- _Set exercise_
Go through the data below and copy it exactly, skipping every picture.

- _Material_
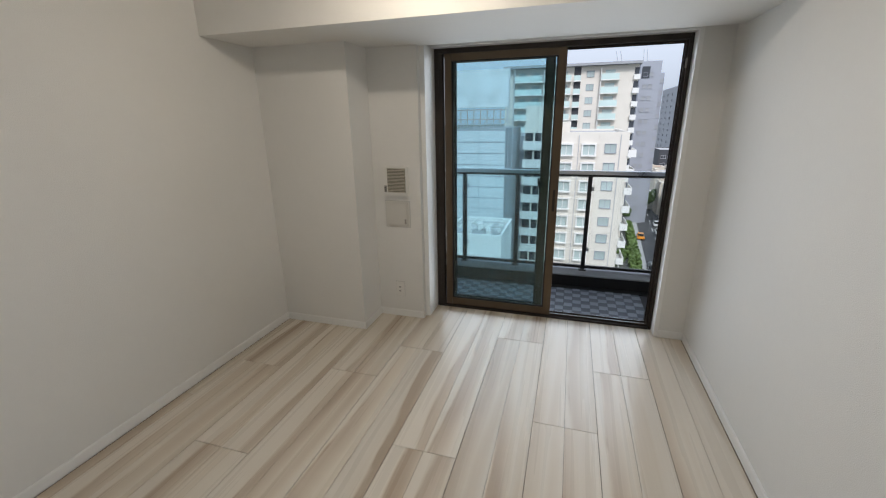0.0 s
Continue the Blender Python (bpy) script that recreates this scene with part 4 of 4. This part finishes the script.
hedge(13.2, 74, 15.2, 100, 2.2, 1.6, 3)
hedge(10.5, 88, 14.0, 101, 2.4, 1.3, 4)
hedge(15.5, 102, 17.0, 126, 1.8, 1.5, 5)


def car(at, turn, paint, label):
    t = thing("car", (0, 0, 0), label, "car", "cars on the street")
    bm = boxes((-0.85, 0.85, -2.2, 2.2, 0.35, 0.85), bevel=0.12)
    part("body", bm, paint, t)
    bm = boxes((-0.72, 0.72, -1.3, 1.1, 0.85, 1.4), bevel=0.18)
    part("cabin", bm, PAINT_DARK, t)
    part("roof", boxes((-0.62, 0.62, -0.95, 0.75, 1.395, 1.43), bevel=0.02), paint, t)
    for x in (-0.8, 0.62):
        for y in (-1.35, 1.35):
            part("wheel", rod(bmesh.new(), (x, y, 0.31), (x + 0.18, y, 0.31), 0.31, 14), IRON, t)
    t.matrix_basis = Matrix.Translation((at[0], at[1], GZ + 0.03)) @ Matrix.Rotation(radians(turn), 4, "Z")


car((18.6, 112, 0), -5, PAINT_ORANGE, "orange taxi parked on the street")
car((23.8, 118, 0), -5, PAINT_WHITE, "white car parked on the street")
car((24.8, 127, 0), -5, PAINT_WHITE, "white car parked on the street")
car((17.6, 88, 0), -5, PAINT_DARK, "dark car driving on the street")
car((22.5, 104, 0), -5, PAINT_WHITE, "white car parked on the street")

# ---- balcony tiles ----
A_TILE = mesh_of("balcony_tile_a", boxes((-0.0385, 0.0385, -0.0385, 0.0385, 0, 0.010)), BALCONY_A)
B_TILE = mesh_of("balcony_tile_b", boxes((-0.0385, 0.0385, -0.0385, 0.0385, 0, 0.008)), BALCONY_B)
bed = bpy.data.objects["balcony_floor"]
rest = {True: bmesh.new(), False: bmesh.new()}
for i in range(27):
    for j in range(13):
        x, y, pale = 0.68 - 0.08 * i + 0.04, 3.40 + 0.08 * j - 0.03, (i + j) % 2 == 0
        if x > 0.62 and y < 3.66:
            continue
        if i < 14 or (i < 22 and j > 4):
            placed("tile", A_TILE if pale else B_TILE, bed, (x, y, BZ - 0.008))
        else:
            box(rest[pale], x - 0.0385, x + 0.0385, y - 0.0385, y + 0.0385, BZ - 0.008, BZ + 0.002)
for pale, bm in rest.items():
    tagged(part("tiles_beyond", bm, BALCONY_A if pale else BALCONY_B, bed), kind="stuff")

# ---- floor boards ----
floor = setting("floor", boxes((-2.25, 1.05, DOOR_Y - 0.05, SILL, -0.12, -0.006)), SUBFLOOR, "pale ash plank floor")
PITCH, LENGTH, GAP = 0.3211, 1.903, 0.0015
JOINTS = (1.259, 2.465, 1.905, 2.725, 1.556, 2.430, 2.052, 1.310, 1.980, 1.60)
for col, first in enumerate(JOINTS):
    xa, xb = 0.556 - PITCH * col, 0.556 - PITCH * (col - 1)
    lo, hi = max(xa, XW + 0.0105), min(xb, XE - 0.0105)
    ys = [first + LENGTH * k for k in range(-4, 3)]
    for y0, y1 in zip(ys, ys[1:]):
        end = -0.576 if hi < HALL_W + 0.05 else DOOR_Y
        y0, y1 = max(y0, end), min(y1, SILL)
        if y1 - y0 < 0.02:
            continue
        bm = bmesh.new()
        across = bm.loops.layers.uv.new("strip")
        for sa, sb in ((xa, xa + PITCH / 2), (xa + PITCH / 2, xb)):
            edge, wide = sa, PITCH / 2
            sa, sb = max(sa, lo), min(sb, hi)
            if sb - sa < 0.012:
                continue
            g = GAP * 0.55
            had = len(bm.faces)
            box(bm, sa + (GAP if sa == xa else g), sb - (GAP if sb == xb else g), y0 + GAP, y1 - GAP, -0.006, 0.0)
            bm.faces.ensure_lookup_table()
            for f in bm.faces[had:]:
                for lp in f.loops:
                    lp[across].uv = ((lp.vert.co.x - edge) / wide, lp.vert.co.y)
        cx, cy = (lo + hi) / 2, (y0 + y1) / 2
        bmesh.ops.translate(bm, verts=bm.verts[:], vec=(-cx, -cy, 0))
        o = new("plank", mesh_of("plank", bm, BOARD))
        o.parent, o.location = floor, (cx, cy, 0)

- _Written answer_
0.0 s
Continue the Blender Python (bpy) script that recreates this scene with part 4 of 4. This part finishes the script.
hedge(13.2, 74, 15.2, 100, 2.2, 1.6, 3)
hedge(10.5, 88, 14.0, 101, 2.4, 1.3, 4)
hedge(15.5, 102, 17.0, 126, 1.8, 1.5, 5)


def car(at, turn, paint, label):
    t = thing("car", (0, 0, 0), label, "car", "cars on the street")
    bm = boxes((-0.85, 0.85, -2.2, 2.2, 0.35, 0.85), bevel=0.12)
    part("body", bm, paint, t)
    bm = boxes((-0.72, 0.72, -1.3, 1.1, 0.85, 1.4), bevel=0.18)
    part("cabin", bm, PAINT_DARK, t)
    part("roof", boxes((-0.62, 0.62, -0.95, 0.75, 1.395, 1.43), bevel=0.02), paint, t)
    for x in (-0.8, 0.62):
        for y in (-1.35, 1.35):
            part("wheel", rod(bmesh.new(), (x, y, 0.31), (x + 0.18, y, 0.31), 0.31, 14), IRON, t)
    t.matrix_basis = Matrix.Translation((at[0], at[1], GZ + 0.03)) @ Matrix.Rotation(radians(turn), 4, "Z")


car((18.6, 112, 0), -5, PAINT_ORANGE, "orange taxi parked on the street")
car((23.8, 118, 0), -5, PAINT_WHITE, "white car parked on the street")
car((24.8, 127, 0), -5, PAINT_WHITE, "white car parked on the street")
car((17.6, 88, 0), -5, PAINT_DARK, "dark car driving on the street")
car((22.5, 104, 0), -5, PAINT_WHITE, "white car parked on the street")

# ---- balcony tiles ----
A_TILE = mesh_of("balcony_tile_a", boxes((-0.0385, 0.0385, -0.0385, 0.0385, 0, 0.010)), BALCONY_A)
B_TILE = mesh_of("balcony_tile_b", boxes((-0.0385, 0.0385, -0.0385, 0.0385, 0, 0.008)), BALCONY_B)
bed = bpy.data.objects["balcony_floor"]
rest = {True: bmesh.new(), False: bmesh.new()}
for i in range(27):
    for j in range(13):
        x, y, pale = 0.68 - 0.08 * i + 0.04, 3.40 + 0.08 * j - 0.03, (i + j) % 2 == 0
        if x > 0.62 and y < 3.66:
            continue
        if i < 14 or (i < 22 and j > 4):
            placed("tile", A_TILE if pale else B_TILE, bed, (x, y, BZ - 0.008))
        else:
            box(rest[pale], x - 0.0385, x + 0.0385, y - 0.0385, y + 0.0385, BZ - 0.008, BZ + 0.002)
for pale, bm in rest.items():
    tagged(part("tiles_beyond", bm, BALCONY_A if pale else BALCONY_B, bed), kind="stuff")

# ---- floor boards ----
floor = setting("floor", boxes((-2.25, 1.05, DOOR_Y - 0.05, SILL, -0.12, -0.006)), SUBFLOOR, "pale ash plank floor")
PITCH, LENGTH, GAP = 0.3211, 1.903, 0.0015
JOINTS = (1.259, 2.465, 1.905, 2.725, 1.556, 2.430, 2.052, 1.310, 1.980, 1.60)
for col, first in enumerate(JOINTS):
    xa, xb = 0.556 - PITCH * col, 0.556 - PITCH * (col - 1)
    lo, hi = max(xa, XW + 0.0105), min(xb, XE - 0.0105)
    ys = [first + LENGTH * k for k in range(-4, 3)]
    for y0, y1 in zip(ys, ys[1:]):
        end = -0.576 if hi < HALL_W + 0.05 else DOOR_Y
        y0, y1 = max(y0, end), min(y1, SILL)
        if y1 - y0 < 0.02:
            continue
        bm = bmesh.new()
        across = bm.loops.layers.uv.new("strip")
        for sa, sb in ((xa, xa + PITCH / 2), (xa + PITCH / 2, xb)):
            edge, wide = sa, PITCH / 2
            sa, sb = max(sa, lo), min(sb, hi)
            if sb - sa < 0.012:
                continue
            g = GAP * 0.55
            had = len(bm.faces)
            box(bm, sa + (GAP if sa == xa else g), sb - (GAP if sb == xb else g), y0 + GAP, y1 - GAP, -0.006, 0.0)
            bm.faces.ensure_lookup_table()
            for f in bm.faces[had:]:
                for lp in f.loops:
                    lp[across].uv = ((lp.vert.co.x - edge) / wide, lp.vert.co.y)
        cx, cy = (lo + hi) / 2, (y0 + y1) / 2
        bmesh.ops.translate(bm, verts=bm.verts[:], vec=(-cx, -cy, 0))
        o = new("plank", mesh_of("plank", bm, BOARD))
        o.parent, o.location = floor, (cx, cy, 0)